Remember Our Heroes
Army Spc. Joseph T. Caron, 21, of Tacoma, Wash.
Spc. Caron was assigned to the 2nd Battalion, 508th Parachute Infantry Regiment, 4th Brigade Combat Team, 82nd Airborne Division, Fort Bragg, N.C.; died April 11, 2010 in Char Bagh, Afghanistan, of wounds sustained when insurgents attacked his unit using an improvised explosive device.
Joseph T. Caron was headstrong and driven, the kind of guy who knew what he wanted to do and did it. More than anything else, he wanted to be in the military. It was his career of choice.
He came from a family with a long history of military and law-enforcement duty; both his father and grandfather had served.
"He wanted to be just like his dad, just like his papa," said his uncle, Patrick Caron, a construction worker in Roy, Pierce County.
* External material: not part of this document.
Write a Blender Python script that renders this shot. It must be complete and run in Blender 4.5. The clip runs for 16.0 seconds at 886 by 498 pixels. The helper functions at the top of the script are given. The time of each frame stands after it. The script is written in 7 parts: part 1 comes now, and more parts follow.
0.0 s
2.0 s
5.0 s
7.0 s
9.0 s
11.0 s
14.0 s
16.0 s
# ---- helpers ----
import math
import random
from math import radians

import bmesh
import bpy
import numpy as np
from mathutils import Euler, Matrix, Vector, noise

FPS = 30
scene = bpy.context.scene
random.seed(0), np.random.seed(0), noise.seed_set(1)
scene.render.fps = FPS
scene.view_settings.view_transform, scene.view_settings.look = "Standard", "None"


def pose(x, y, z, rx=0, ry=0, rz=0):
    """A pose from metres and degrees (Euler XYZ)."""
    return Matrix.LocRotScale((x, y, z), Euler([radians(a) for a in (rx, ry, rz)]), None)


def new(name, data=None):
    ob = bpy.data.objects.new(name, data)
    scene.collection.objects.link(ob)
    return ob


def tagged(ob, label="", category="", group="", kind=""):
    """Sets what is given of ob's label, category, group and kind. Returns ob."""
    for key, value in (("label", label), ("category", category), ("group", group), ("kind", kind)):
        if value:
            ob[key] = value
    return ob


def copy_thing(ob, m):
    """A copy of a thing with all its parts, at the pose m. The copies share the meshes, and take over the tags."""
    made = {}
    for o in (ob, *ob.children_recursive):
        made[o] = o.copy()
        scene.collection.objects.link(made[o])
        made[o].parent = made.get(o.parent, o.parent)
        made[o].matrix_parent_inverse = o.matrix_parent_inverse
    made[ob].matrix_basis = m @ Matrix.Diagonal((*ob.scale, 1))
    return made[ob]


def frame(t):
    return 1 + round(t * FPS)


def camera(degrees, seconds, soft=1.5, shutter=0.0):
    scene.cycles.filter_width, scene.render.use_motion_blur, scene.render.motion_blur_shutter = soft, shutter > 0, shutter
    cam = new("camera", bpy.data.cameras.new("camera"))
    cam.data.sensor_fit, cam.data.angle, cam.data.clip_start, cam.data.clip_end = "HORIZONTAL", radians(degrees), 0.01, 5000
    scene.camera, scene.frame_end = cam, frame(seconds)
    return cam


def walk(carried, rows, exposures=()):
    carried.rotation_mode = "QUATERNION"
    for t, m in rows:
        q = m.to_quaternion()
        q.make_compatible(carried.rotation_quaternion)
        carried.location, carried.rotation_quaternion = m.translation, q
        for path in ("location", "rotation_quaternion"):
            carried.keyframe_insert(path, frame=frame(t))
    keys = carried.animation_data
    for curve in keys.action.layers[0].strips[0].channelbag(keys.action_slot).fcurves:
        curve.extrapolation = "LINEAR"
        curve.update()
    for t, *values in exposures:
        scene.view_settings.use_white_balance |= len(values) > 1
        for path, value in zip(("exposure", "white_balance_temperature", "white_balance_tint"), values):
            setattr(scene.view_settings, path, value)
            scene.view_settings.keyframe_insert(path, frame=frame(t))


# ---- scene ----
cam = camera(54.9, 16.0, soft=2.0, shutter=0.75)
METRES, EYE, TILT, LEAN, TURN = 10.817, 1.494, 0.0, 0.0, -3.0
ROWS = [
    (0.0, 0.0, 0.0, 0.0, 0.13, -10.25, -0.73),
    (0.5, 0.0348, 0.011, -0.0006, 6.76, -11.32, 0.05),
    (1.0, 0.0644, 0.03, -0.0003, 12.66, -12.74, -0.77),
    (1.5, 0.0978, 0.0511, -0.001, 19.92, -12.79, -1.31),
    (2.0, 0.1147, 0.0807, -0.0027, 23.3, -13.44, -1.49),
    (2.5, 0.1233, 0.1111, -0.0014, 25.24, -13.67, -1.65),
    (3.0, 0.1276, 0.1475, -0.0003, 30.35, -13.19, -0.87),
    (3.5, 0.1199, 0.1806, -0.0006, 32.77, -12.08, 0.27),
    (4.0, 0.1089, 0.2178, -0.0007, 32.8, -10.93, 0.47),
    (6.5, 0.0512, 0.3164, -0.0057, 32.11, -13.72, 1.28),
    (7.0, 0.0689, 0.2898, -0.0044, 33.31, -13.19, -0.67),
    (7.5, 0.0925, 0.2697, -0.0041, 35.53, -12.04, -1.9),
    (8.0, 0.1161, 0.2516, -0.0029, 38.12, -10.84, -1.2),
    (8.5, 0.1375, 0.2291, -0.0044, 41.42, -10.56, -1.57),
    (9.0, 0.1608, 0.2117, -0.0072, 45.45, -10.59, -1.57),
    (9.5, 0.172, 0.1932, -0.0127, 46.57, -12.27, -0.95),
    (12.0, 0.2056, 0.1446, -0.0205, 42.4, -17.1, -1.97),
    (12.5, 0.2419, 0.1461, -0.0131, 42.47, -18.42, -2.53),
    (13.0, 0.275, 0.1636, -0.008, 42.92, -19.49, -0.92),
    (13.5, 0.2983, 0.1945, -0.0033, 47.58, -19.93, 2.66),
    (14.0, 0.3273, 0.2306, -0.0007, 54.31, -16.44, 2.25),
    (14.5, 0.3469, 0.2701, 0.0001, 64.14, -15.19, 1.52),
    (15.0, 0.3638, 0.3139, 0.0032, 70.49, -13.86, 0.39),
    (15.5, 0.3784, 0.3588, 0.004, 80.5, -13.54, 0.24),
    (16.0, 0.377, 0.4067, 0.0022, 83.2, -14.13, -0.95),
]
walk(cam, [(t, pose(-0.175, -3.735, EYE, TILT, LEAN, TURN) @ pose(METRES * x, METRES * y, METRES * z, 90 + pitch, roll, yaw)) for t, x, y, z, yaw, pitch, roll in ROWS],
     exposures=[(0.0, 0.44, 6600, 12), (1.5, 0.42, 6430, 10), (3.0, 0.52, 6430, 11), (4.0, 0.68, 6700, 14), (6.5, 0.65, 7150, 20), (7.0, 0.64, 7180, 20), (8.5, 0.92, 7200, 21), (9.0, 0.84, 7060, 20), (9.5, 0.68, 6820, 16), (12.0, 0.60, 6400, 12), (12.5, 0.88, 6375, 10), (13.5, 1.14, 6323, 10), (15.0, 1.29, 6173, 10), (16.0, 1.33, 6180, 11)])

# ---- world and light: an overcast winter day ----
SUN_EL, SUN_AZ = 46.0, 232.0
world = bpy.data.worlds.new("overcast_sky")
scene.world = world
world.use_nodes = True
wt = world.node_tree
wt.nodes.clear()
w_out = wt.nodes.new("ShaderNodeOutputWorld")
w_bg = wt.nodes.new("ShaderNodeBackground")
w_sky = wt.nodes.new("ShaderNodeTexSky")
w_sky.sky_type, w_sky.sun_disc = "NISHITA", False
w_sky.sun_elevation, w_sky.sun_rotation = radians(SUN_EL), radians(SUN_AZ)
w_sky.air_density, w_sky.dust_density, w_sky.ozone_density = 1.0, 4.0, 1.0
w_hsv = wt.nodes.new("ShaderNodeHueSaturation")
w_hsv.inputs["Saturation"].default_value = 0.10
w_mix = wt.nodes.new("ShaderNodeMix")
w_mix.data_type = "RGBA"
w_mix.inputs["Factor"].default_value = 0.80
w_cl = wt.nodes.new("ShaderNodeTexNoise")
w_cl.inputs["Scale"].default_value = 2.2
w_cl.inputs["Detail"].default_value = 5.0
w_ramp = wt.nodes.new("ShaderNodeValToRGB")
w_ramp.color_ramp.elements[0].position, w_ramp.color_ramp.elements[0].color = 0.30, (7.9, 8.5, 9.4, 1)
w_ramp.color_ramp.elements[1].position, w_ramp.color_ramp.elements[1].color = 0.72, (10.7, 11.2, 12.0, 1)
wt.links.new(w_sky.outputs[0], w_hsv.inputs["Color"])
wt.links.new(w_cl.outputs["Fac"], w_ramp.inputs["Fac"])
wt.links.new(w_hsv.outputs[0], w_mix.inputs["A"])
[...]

Because the two were so close in age, Patrick, who is 24, knew Spc. Caron — or "Joey," as he was called — more as a brother than as his nephew. Along with Spc. Caron's younger brother Josh, "we were always getting in trouble together, getting spanked together, always doing stuff we weren't supposed to," he said.
Growing up, they were outdoors boys, he said, their minds often meandering toward thoughts of hunting, camping or paintball.
Spc. Caron enlisted in the Army shortly after graduating from Spanaway's Washington High, where he'd wrestled and played football. He rooted for the NFL's Denver Broncos and loved to fish.
"He didn't like to lose, didn't like to come in second," his uncle said.
Spc. Caron talked about going to college someday with Army assistance. Sometime down the road, he talked of maybe becoming a law-enforcement officer in small-town Montana.
During a leave last summer, Spc. Caron, along with his father and uncle, went fishing on the Columbia River and exhibited the competitive nature that for many defined his character. "He had to outdo everybody, had to catch the biggest fish out of the three of us," Patrick Caron said.
At day's end, it was Jeffrey Caron, Spc. Caron's father, who was certain he'd landed the top prize. But sure enough, when the fish were put on the scale, "Joey had the biggest one out of 12 people on the boat. That put a big smile on his face."
On his Facebook page, Spc. Caron chronicled his grueling military experience, honoring fallen comrades and dropping tidbits of inspirational military lore. On Sunday, he said he'd forgotten what it was like to sleep. His last post was a snippet from a song by the Steve Miller Band.
"He was a good soldier," Patrick Caron said. "He knew the risks. He had accepted those risks. He just wanted to fight his way through it."
"Spc. Caron was loved by his fellow Paratroopers and leaders alike," said Capt. Adam W. Armstrong, commander of Bravo Company, 2-508th PIR. "Always there with a joke when you needed it most and always putting forth 110 percent with fiery intensity, we knew we could depend on him in times when he was needed most."
Caron enlisted in the Army as an infantryman in August 2007, attended airborne school at Ft. Benning, Ga., and then reported to Ft. Bragg. He deployed to southern Afghanistan in September, according to the Pentagon.
While he never was stationed at Joint Base Lewis-McChord in his home town, he was killed in a place and in a manner that's become all-too-familiar for local Stryker soldiers and their loved ones. The Arghandab Valley, a violent area of Kandahar province, is where several members of the 5th Brigade, 2nd Infantry Division have been wounded or killed, mostly in bombings.
Caron's survivors include his father, Jeffrey Caron; his mother, Tani Hubbard; stepmother, Karen Caron; sister, Cassandra Caron; and brother Josh Caron.
Army Spc. Joseph T. Caron was killed in action on 4/11/10.